Teacher Participation in Continuing Professional Development: Motivating factors and programme effectiveness (original) (raw)

2018, Malta Review of Educational Research

Teachers choose to take up professional development courses for different reasons. This paper reports on the motivations of a small group of Maltese secondary school teachers of mathematics in joining a continuing professional development (CPD) programme aiming to support them in Learning to Teach Mathematics through Inquiry (LTMI). During mathematical inquiry, students assume a central active role – wrestling with ideas, asking questions, exploring and explaining meanings – supported by the teacher as a facilitator. This paper also explores teachers' understandings and their reported experiences of programme effectiveness. A qualitative design using thematic analysis was used to investigate views, experiences and accounts of LTMI features that teachers believed to be effective for their professional learning.

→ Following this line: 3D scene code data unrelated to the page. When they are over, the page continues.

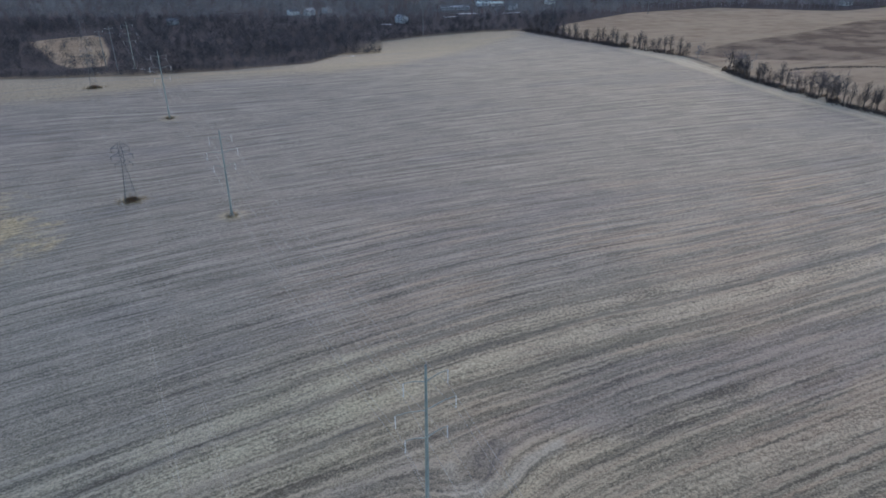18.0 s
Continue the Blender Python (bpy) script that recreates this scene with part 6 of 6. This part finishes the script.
def post_lamp(x, y, label):
    ob = thing("lamp_post", x, y, 0, label, "lamp post", "garden lamp posts")
    part("post", Geo().rod((0, 0, -0.2), (0, 0, 1.7), 0.05, n=8), M_RUBBER, ob)
    part("lantern", Geo().turned([(0.05, 1.7), (0.1, 1.78), (0.1, 1.98), (0.03, 2.08)], 8), M_LAMP, ob, "glowing warm lantern")


for lx_, ly_ in ((64.6, 27.6), (141.2, 65.8), (131.0, 60.6), (133.0, 61.7), (135.0, 62.8)):
    post_lamp(lx_, ly_, "small lit lamp post beside a driveway")


def mailbox(x, y, turn):
    ob = thing("mailbox", x, y, turn, "pale mailbox on a post at the kerb", "mailbox", "mailboxes")
    part("post", Geo().box(-0.05, 0.05, -0.05, 0.05, -0.2, 1.0), M_WHITE, ob)
    part("box", Geo().profile([(-0.25, 1.0), (0.25, 1.0), (0.25, 1.18), (0.15, 1.27), (-0.15, 1.27), (-0.25, 1.18)], -0.1, 0.1), M_WHITE, ob)


for mx_, my_ in ((56.6, 22.4), (84.0, 38.2), (90.2, 19.4), (86.6, 20.6), (95.4, 37.0)):
    mailbox(mx_, my_, 27)


def rail_fence(name, pts, label, height=1.2, gap=2.4, mat=None):
    mat = mat or tone("weathered_timber", (0.2, 0.14, 0.09), 0.9)
    ob = thing(name, pts[0][0], pts[0][1], 0, label, "fence")
    ox, oy, oz = pts[0][0], pts[0][1], z_at(*pts[0])
    for (ax, ay), (bx, by) in zip(pts, pts[1:]):
        n = max(1, round(math.hypot(bx - ax, by - ay) / gap))
        for i in range(n + 1):
            t = i / n
            px, py = ax + (bx - ax) * t - ox, ay + (by - ay) * t - oy
            pz = z_at(px + ox, py + oy) - oz
            if i or (ax, ay) == tuple(pts[0]):
                part("post", Geo().box(px - 0.06, px + 0.06, py - 0.06, py + 0.06, pz - 0.3, pz + height), mat, ob)
            if i < n:
                qx, qy = ax + (bx - ax) * (i + 1) / n - ox, ay + (by - ay) * (i + 1) / n - oy
                qz = z_at(qx + ox, qy + oy) - oz
                for hh in (0.35, 0.7, 1.05):
                    part("rail", Geo().rod((px, py, pz + hh), (qx, qy, qz + hh), 0.05, n=4), mat, ob)


rail_fence("garden_fence", [(60, 51.5), (64, 53.5), (72, 58), (80, 62.5)], "weathered rail fence behind the gardens")
rail_fence("garden_fence", [(108, 70.5), (113, 73.2), (118, 76)], "weathered rail fence behind the cream house")
for k in range(9):
    conifer(2, 156.5 + k * 0.75, 99.2 - k * 0.95, 2.6, k * 40, "narrow dark arborvitae in a garden row")
# clipped hedge between the first two houses
for k in range(10):
    t_ = k / 9
    shrub(68.4 + 3.4 * t_, 39.6 - 6.6 * t_, 1.0, 1.35, label="dark clipped hedge plant between two houses")
# clutter on the back deck of the red-gabled house
deck = thing("deck", 48.6, 38.6, 25, "small weathered timber deck behind the house", "deck")
part("deck_floor", Geo().box(-1.6, 1.6, -1.4, 1.4, 0.75, 0.83), tone("weathered_timber", (0.2, 0.14, 0.09), 0.9), deck)
for sx_ in (-1.5, 1.5):
    for sy_ in (-1.3, 1.3):
        part("post", Geo().box(sx_ - 0.06, sx_ + 0.06, sy_ - 0.06, sy_ + 0.06, -0.4, 1.7), tone("weathered_timber", (0.2, 0.14, 0.09), 0.9), deck)
for sy_ in (-1.3, 1.3):
    part("rail", Geo().box(-1.5, 1.5, sy_ - 0.04, sy_ + 0.04, 1.6, 1.68), tone("weathered_timber", (0.2, 0.14, 0.09), 0.9), deck)
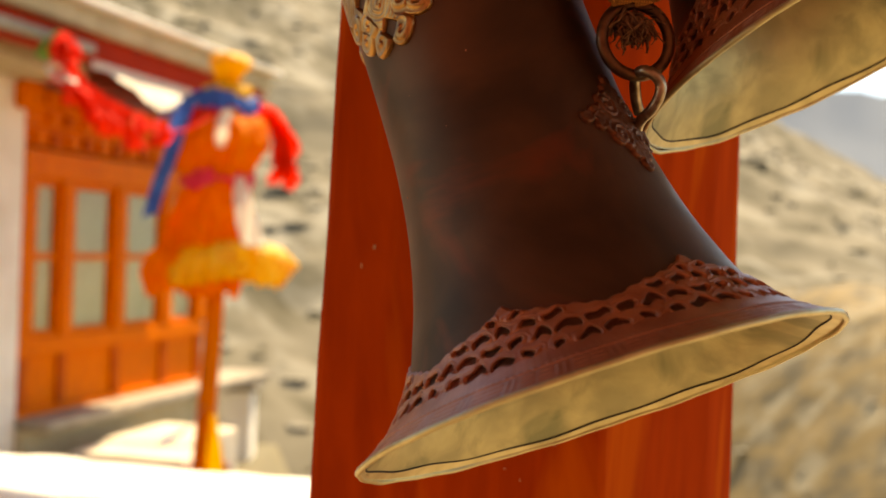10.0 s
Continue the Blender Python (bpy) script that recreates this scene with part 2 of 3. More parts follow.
gx = np.concatenate([-np.geomspace(4000, 8, 40), np.linspace(-7, 7, 43), np.geomspace(7.5, 4000, 50)])
gy = np.concatenate([-np.geomspace(4000, 8, 30), np.linspace(-7, 7, 15), np.linspace(7.5, 30, 46), np.geomspace(31, 4000, 50)])
hill_sheet("ground", M_GROUND, "dry stony earth reaching to the horizon", "ground", gx, gy, ground_height)


def slope_height(x, y):
    # a long spur that falls from the upper left to the lower right
    ridge = 60 - 0.345 * x
    t = (y - 62) / 240
    rough = 6 * fbm(x * 0.02, y * 0.02, 3) + 1.2 * fbm(x * 0.07, y * 0.07, 7) + 0.25 * fbm(x * 0.25, y * 0.25, 9)
    return -27 + (ridge + 27) * max(0, min(1.25, t)) ** 1.1 + rough * min(1, max(0.3, t * 3))


hill_sheet("backdrop", M_HILL, "sunlit bare rocky mountain slope with scrub", "mountain",
           np.linspace(-200, 240, 300), np.linspace(62, 330, 210), slope_height)


def mound_height(x, y):
    r = math.hypot((x - 40) / 21, (y - 114) / 58)
    return -29 + 28 * math.exp(-r ** 2.4 * 0.9) + 1.1 * fbm(x * 0.08, y * 0.08, 1) + 0.15 * fbm(x * 0.4, y * 0.4, 2)


hill_sheet("backdrop", M_MOUND, "brown earth bank with pale stones below the mountain", "earth bank",
           np.linspace(0, 90, 140), np.linspace(45, 185, 140), mound_height)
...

The data reported here was taken from a focus group held with teachers at the end of the CPD programme, and three interviews held with the same teachers before, during and after their participation in CPD. Findings reveal intrinsic factors motivating teacher participation, namely: (1) teachers' will to develop knowledge about teaching; (2) their beliefs about the benefits of inquiry; and (3) their need to change classroom practice. The key aspects that teachers voiced as effective throughout their CPD experience were learning by being part of a community, active learning and immersion in practice-based understandings.